Write the material out again in full, word for word. Do not include the pictures.

Data segment:

******

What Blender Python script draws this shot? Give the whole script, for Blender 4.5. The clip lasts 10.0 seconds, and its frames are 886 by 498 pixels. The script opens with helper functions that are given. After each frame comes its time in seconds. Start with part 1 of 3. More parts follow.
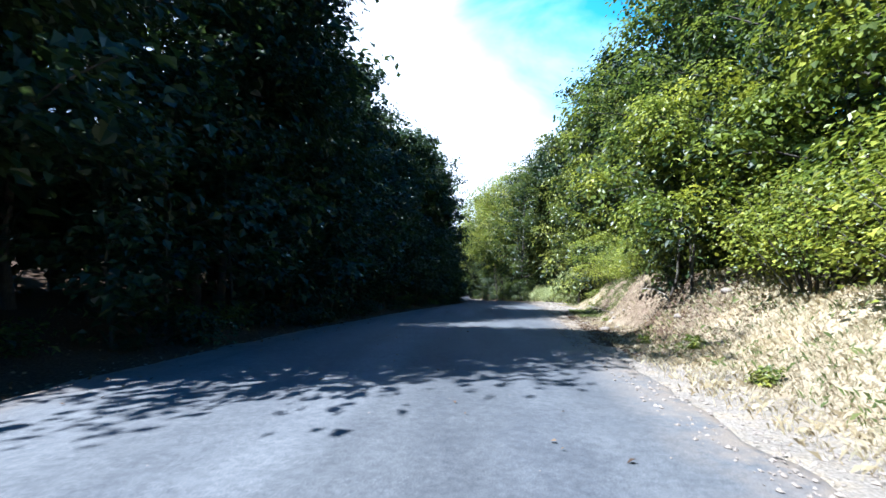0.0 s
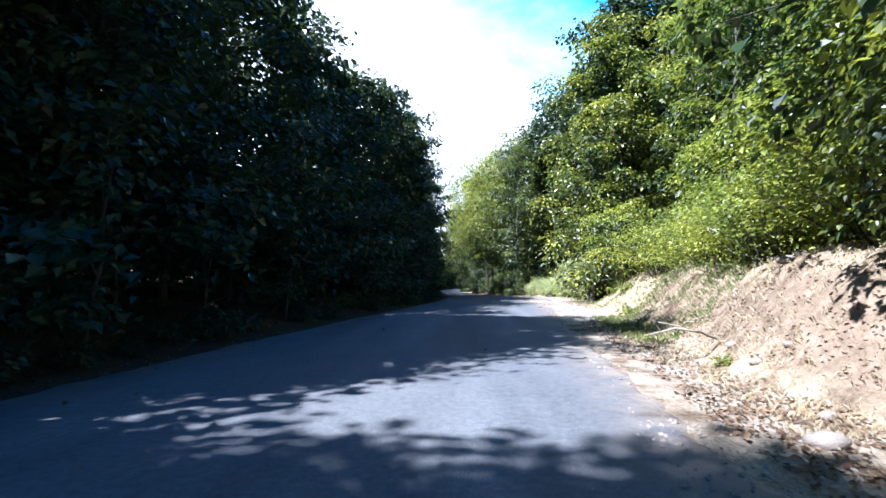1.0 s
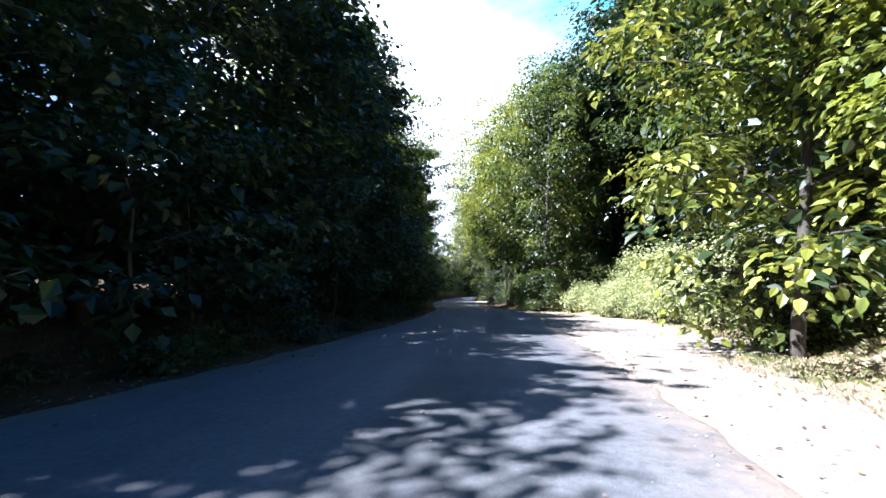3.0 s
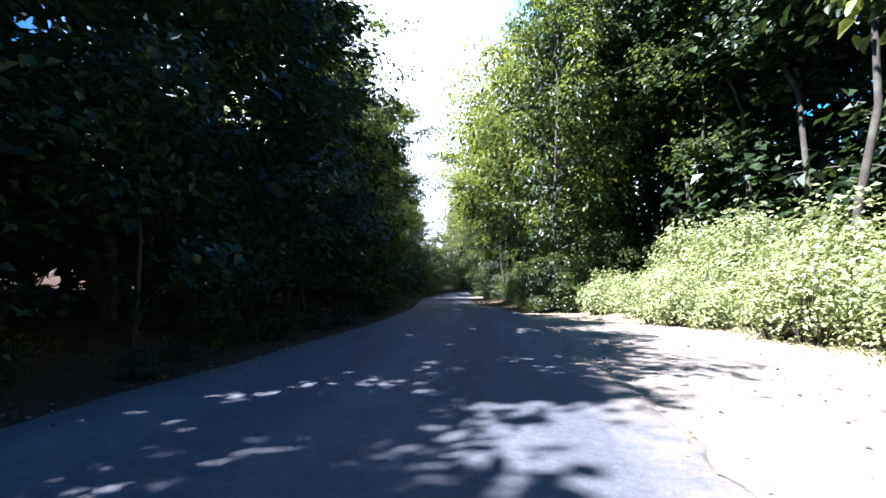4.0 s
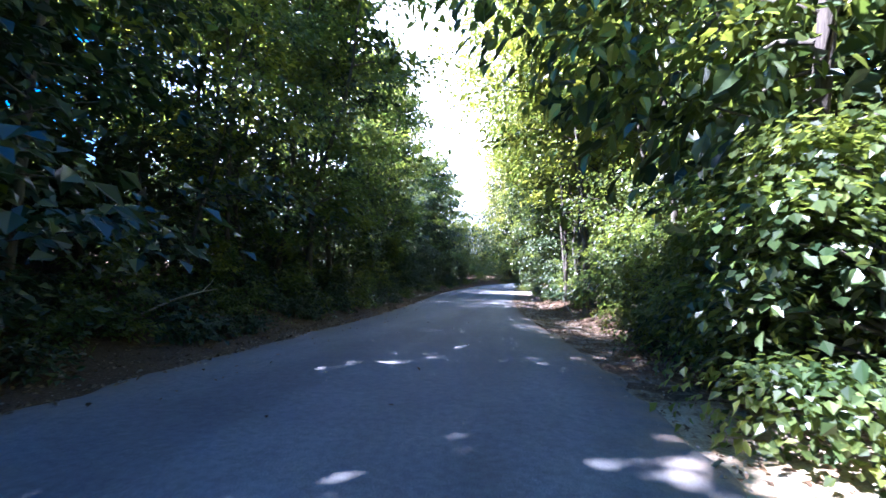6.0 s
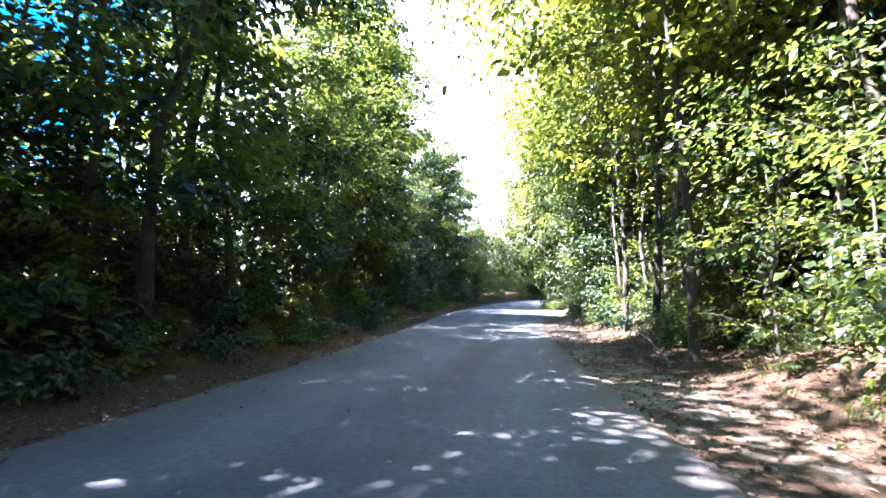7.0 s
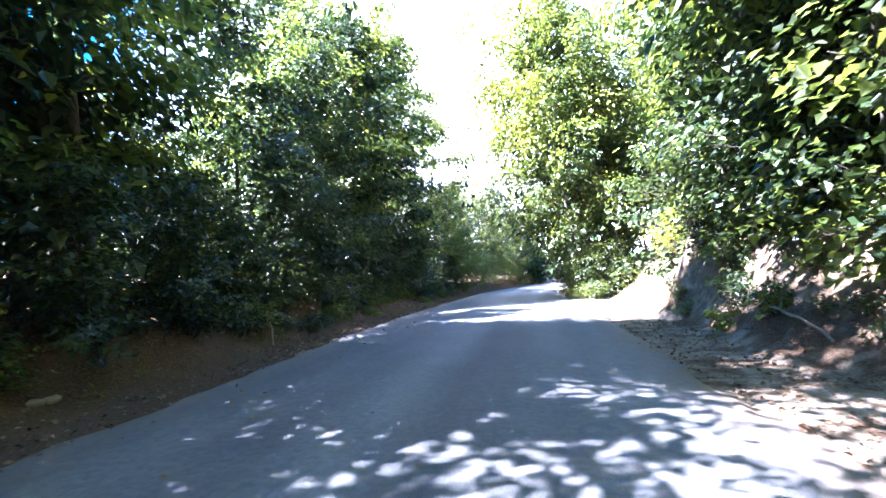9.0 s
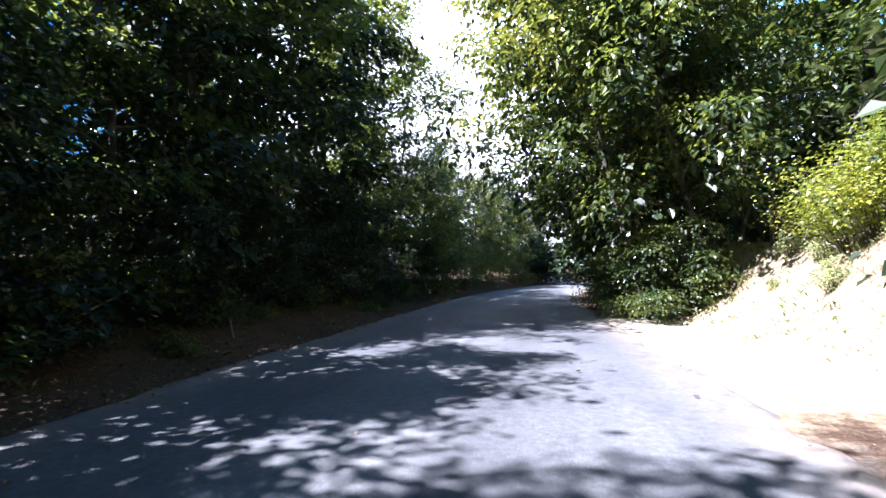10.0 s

******

Task solution:
What Blender Python script draws this shot? Give the whole script, for Blender 4.5. The clip lasts 10.0 seconds, and its frames are 886 by 498 pixels. The script opens with helper functions that are given. After each frame comes its time in seconds. Start with part 1 of 3. More parts follow.
0.0 s
1.0 s
3.0 s
4.0 s
6.0 s
7.0 s
9.0 s
10.0 s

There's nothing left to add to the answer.